Engagement and Motivation Part III: The Value of Play

This is the third part of the Engagement and Motivation section of my dissertation lit review:

The Value of Play

Traditionally, constructivists have found a great deal of value in children’s play, and have considered it an important element of education. Dewey (1926), for instance, considered play, or “native tendencies to explore, to manipulate tools and materials, to construct, to give expression to joyous emotion, etc.” (p. 194), an important part of education, allowing the whole pupil to be engaged and reducing the “artificial gap between life in school and out” (p. 195). Piaget (1950) identified symbolic play as one of the early manifestations of assimilation and accommodation (p. 138-140). Vygotsky, too, “identified play as a key factor in causing [children] to move from one level of development to the next” (Dixon-Krauss, 1996, p. 79). In fact, Vygotsky (1978) believed that “play creates a zone of proximal development [for] the child” (p. 102) and that “play contains all developmental tendencies in a condensed form and is itself a major source of development” (p. 102). Bruner (1966) agreed that “a good deal of [children’s] play must be understood as practice in coping with the environment” (p. 119) and that “games go a long way toward getting children involved in understanding language, social organization, and the rest; they also introduce… a theory of these phenomena” (p. 95).

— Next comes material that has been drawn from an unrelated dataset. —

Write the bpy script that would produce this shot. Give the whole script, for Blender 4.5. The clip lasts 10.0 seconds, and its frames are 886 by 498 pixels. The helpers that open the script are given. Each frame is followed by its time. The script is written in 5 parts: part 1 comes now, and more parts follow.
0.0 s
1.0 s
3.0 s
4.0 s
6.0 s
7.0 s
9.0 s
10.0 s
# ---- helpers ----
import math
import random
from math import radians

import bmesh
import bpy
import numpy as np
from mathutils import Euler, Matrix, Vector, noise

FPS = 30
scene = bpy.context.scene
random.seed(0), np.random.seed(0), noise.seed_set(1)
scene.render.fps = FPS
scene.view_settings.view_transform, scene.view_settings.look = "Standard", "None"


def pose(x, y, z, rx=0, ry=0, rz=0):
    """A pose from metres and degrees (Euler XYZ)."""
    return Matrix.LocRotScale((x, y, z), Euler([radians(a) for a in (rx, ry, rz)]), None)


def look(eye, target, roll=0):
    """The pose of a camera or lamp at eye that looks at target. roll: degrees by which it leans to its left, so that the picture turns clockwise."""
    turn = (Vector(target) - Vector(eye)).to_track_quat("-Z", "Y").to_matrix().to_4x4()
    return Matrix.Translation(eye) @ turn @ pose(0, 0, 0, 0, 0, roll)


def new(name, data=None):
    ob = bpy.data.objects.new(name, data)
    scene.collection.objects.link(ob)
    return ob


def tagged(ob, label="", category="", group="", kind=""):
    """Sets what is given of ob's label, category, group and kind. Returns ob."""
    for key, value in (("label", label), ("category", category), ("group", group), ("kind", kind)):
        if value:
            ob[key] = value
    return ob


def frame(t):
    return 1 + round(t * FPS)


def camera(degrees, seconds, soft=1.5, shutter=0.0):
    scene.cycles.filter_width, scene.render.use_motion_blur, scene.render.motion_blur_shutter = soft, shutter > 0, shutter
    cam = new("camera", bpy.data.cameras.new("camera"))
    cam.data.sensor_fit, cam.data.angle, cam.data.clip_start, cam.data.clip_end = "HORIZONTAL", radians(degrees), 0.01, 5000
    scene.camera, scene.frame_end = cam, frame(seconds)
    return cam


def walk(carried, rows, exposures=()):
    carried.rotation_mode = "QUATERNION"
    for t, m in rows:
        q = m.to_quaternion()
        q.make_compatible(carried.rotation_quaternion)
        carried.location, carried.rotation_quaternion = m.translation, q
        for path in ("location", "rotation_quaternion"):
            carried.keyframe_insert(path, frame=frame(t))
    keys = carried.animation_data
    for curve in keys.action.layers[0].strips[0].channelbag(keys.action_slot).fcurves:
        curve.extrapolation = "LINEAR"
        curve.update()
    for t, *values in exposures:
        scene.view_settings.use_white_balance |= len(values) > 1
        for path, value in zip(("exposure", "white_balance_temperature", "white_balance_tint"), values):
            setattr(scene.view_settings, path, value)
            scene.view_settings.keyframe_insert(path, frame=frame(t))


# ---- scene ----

Modern game scholars share these perspectives. For example, Salen and Zimmerman (2004) consider play valuable for developing meaning (p. 33-34), social relations (p. 462), and identity (p. 519), among other things. For Salen and Zimmerman, as for Prensky (2006), the complexity of the game is an important factor in whether or not the play is meaningful (Salen and Zimmerman, 2004, p. 170). Koster (2005) expressed the value of complex social play succinctly: “from playing cops and robbers to playing house, play is about learning life skills” (p. 61). Slator (2006) concluded that “the value of play in learning can hardly be overemphasized” (p. vii). Others, such as Prensky, Gee, Aldrich, and Shaffer have made the value of play a cornerstone of their theories.